### Request
Leave out the pictures and repeat every record exactly.

Items from a data source
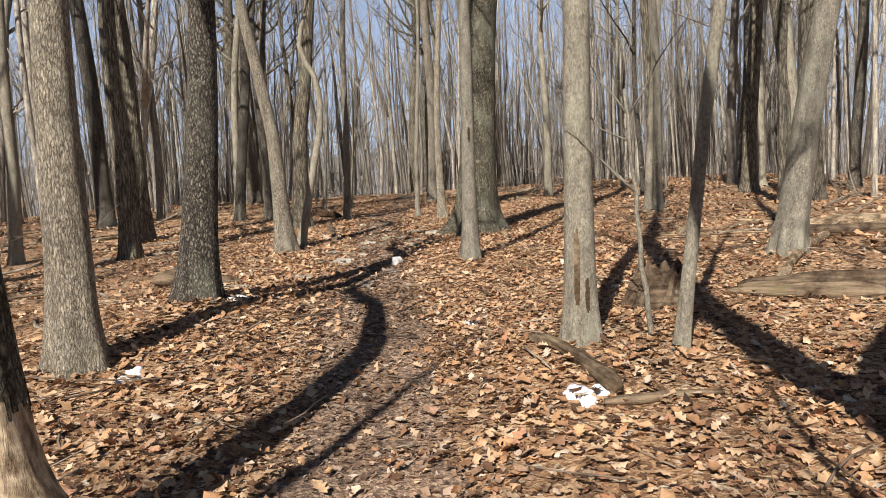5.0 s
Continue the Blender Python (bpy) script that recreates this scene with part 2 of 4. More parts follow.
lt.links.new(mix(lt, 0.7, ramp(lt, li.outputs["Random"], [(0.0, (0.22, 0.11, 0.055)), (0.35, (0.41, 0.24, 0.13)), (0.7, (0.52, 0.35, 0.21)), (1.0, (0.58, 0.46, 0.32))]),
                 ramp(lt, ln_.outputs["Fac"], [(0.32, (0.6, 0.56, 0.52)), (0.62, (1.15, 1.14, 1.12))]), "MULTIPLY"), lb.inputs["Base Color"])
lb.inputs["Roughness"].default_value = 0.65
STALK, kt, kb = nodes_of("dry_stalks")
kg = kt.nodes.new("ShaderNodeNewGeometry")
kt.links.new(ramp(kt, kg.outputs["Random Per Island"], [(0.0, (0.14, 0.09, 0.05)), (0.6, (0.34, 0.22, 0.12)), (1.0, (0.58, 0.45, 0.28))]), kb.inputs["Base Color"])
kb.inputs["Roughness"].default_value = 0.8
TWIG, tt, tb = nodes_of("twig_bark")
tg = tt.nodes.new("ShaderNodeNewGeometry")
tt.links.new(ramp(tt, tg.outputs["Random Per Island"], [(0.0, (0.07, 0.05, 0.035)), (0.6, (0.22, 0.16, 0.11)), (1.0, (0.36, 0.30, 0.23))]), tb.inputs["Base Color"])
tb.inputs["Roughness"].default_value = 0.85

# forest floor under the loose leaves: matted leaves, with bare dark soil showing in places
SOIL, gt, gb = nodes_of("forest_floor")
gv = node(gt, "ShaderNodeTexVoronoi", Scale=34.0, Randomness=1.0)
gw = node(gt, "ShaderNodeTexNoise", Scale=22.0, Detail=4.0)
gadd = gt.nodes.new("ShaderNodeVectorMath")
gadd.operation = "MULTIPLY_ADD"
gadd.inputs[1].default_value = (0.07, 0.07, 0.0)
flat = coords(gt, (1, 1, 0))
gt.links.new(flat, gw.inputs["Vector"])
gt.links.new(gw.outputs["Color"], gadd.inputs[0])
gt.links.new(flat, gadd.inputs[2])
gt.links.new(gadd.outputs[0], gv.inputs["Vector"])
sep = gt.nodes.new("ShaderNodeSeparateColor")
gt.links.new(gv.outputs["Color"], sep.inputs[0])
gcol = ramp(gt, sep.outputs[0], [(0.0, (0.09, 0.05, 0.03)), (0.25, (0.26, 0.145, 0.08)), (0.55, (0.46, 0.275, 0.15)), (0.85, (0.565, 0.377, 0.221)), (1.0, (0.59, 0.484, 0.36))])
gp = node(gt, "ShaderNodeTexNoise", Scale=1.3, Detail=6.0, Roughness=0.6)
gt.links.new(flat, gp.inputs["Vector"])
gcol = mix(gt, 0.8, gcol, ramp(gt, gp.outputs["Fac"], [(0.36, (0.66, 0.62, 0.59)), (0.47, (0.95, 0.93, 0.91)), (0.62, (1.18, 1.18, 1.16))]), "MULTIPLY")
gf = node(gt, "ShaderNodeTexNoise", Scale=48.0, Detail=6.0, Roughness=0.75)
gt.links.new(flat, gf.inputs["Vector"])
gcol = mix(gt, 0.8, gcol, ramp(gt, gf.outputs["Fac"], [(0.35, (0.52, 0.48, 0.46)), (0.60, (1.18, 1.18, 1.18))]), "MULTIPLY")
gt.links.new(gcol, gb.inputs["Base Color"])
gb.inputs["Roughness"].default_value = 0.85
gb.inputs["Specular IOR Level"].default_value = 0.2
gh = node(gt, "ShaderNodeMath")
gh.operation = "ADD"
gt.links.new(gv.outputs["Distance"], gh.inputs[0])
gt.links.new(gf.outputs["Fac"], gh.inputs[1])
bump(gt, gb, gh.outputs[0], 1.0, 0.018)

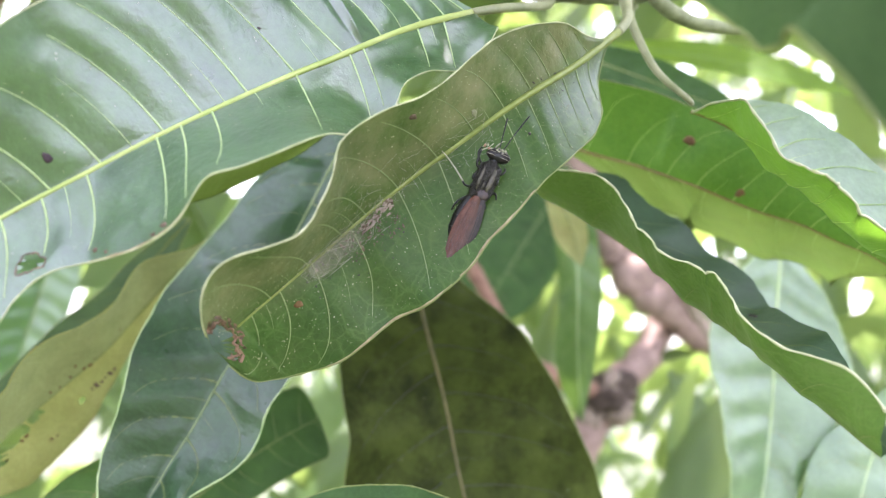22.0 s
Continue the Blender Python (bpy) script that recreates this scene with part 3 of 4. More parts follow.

### Solution for this problem
5.0 s
Continue the Blender Python (bpy) script that recreates this scene with part 2 of 4. More parts follow.
lt.links.new(mix(lt, 0.7, ramp(lt, li.outputs["Random"], [(0.0, (0.22, 0.11, 0.055)), (0.35, (0.41, 0.24, 0.13)), (0.7, (0.52, 0.35, 0.21)), (1.0, (0.58, 0.46, 0.32))]),
                 ramp(lt, ln_.outputs["Fac"], [(0.32, (0.6, 0.56, 0.52)), (0.62, (1.15, 1.14, 1.12))]), "MULTIPLY"), lb.inputs["Base Color"])
lb.inputs["Roughness"].default_value = 0.65
STALK, kt, kb = nodes_of("dry_stalks")
kg = kt.nodes.new("ShaderNodeNewGeometry")
kt.links.new(ramp(kt, kg.outputs["Random Per Island"], [(0.0, (0.14, 0.09, 0.05)), (0.6, (0.34, 0.22, 0.12)), (1.0, (0.58, 0.45, 0.28))]), kb.inputs["Base Color"])
kb.inputs["Roughness"].default_value = 0.8
TWIG, tt, tb = nodes_of("twig_bark")
tg = tt.nodes.new("ShaderNodeNewGeometry")
tt.links.new(ramp(tt, tg.outputs["Random Per Island"], [(0.0, (0.07, 0.05, 0.035)), (0.6, (0.22, 0.16, 0.11)), (1.0, (0.36, 0.30, 0.23))]), tb.inputs["Base Color"])
tb.inputs["Roughness"].default_value = 0.85

# forest floor under the loose leaves: matted leaves, with bare dark soil showing in places
SOIL, gt, gb = nodes_of("forest_floor")
gv = node(gt, "ShaderNodeTexVoronoi", Scale=34.0, Randomness=1.0)
gw = node(gt, "ShaderNodeTexNoise", Scale=22.0, Detail=4.0)
gadd = gt.nodes.new("ShaderNodeVectorMath")
gadd.operation = "MULTIPLY_ADD"
gadd.inputs[1].default_value = (0.07, 0.07, 0.0)
flat = coords(gt, (1, 1, 0))
gt.links.new(flat, gw.inputs["Vector"])
gt.links.new(gw.outputs["Color"], gadd.inputs[0])
gt.links.new(flat, gadd.inputs[2])
gt.links.new(gadd.outputs[0], gv.inputs["Vector"])
sep = gt.nodes.new("ShaderNodeSeparateColor")
gt.links.new(gv.outputs["Color"], sep.inputs[0])
gcol = ramp(gt, sep.outputs[0], [(0.0, (0.09, 0.05, 0.03)), (0.25, (0.26, 0.145, 0.08)), (0.55, (0.46, 0.275, 0.15)), (0.85, (0.565, 0.377, 0.221)), (1.0, (0.59, 0.484, 0.36))])
gp = node(gt, "ShaderNodeTexNoise", Scale=1.3, Detail=6.0, Roughness=0.6)
gt.links.new(flat, gp.inputs["Vector"])
gcol = mix(gt, 0.8, gcol, ramp(gt, gp.outputs["Fac"], [(0.36, (0.66, 0.62, 0.59)), (0.47, (0.95, 0.93, 0.91)), (0.62, (1.18, 1.18, 1.16))]), "MULTIPLY")
gf = node(gt, "ShaderNodeTexNoise", Scale=48.0, Detail=6.0, Roughness=0.75)
gt.links.new(flat, gf.inputs["Vector"])
gcol = mix(gt, 0.8, gcol, ramp(gt, gf.outputs["Fac"], [(0.35, (0.52, 0.48, 0.46)), (0.60, (1.18, 1.18, 1.18))]), "MULTIPLY")
gt.links.new(gcol, gb.inputs["Base Color"])
gb.inputs["Roughness"].default_value = 0.85
gb.inputs["Specular IOR Level"].default_value = 0.2
gh = node(gt, "ShaderNodeMath")
gh.operation = "ADD"
gt.links.new(gv.outputs["Distance"], gh.inputs[0])
gt.links.new(gf.outputs["Fac"], gh.inputs[1])
bump(gt, gb, gh.outputs[0], 1.0, 0.018)

22.0 s
Continue the Blender Python (bpy) script that recreates this scene with part 3 of 4. More parts follow.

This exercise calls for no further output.